In the process, the aim of these websites is not specific, nor avowed. They become a mass of information, ideas, and titbits from day to day lives affecting personal lives. People also use them to share lighter moments like humour, mood swings or even unhapiness! For example, a study in the UK showed that young people tend to share their more depressing moments on such websites. Another study in the same country, revealed that Facebook discovered an astonishing generation of young poets, set apart from the established literati.
The question is: what to write and how to write without defamation and hurting sensibilities?
This becomes difficult, if not complex when controversial events take place, or when a social revolution as in Egypt or Libya, is in the offing. So such networking websites perhaps cannot be divorced from some kind of activism, and online activism is becoming popular to mould and gauge opinion. It is also used to gather support from intellectuals, where a Mallika Sarabhai or a Teesta Setalwad, are active, or are used as a vehicle by supporters who think on similar lines.
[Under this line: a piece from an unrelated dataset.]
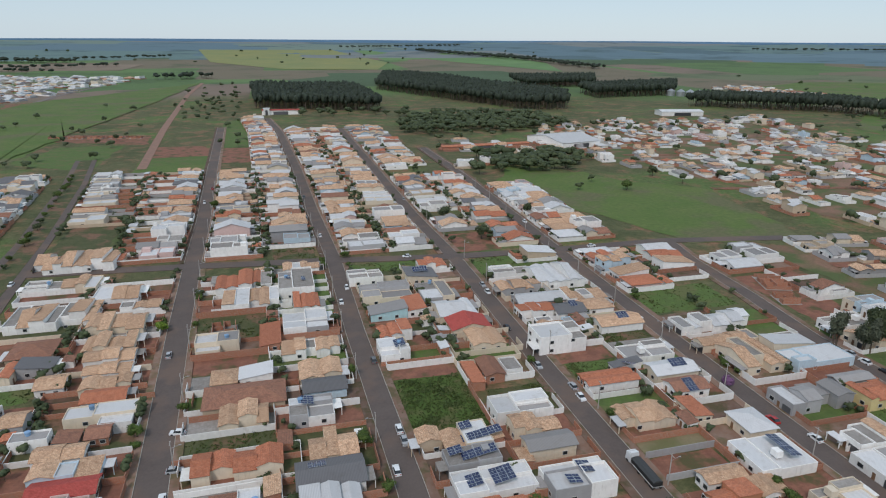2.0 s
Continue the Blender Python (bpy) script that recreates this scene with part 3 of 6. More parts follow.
    if wing:
        # lower flat-roofed garage or wing: (side, width, depth, height, wall, cover)
        side, ww, wd, wh, wm, wc = wing
        a, b = (x0 - ww, x0 - 0.01) if side == "l" else (x1 + 0.01, x1 + ww)
        g = Shape()
        tub(g, a, b, y0 + 0.5, y0 + 0.5 + wd, 0, wh, wh + 0.45)
        part("wing", g, M[wm], hs)
        g = Shape()
        g.box(a + 0.2, b - 0.2, y0 + 0.7, y0 + 0.3 + wd, wh + 0.01, wh + 0.1)
        part("wing_roof", g, M[wc], hs)
        if near:
            opening(hs, "garage_gate", (a + b) / 2, y0 + 0.5, 0, min(ww - 0.8, 3.2), 2.3, "-y", M["gate"])
    if near and not wing and w > 5.5 and rng.random() < 0.5:
        # carport on two posts before the front
        ca, cb = (x0 + 0.3, x0 + w * 0.55) if rng.random() < 0.3 else (x0 + w * 0.42, x1 - 0.2)
        g = Shape()
        g.box(ca, cb, y0 - 2.4, y0 - 0.02, 2.55, 2.75)
        part("carport_roof", g, M[rng.choice(("concrete", "sheet", "fibre", "white"))], hs)
        for q in (ca + 0.2, cb - 0.2):
            g = Shape()
            g.box(q - 0.1, q + 0.1, y0 - 2.3, y0 - 2.1, 0, 2.55)
            part("post", g, M[wall], hs)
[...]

So yahoo groups are formed and become popular, and members of these groups also access Facebook and micro blogging websites such as Twitter. There is thus an interplay of such websites, networked into broad argumentative forces, or platforms for disseminating ideas and information.
I think we are living in a technological world crafted by speed, new ideas, information, activism, academics, literature, photo journalism or for that matter journalism. That is the reason for the popularity of community journalism, and these websites have also become such networking sites - expressions of community journalism.
It will be very difficult to combat them, but yes if laws are invoked, they must be universal.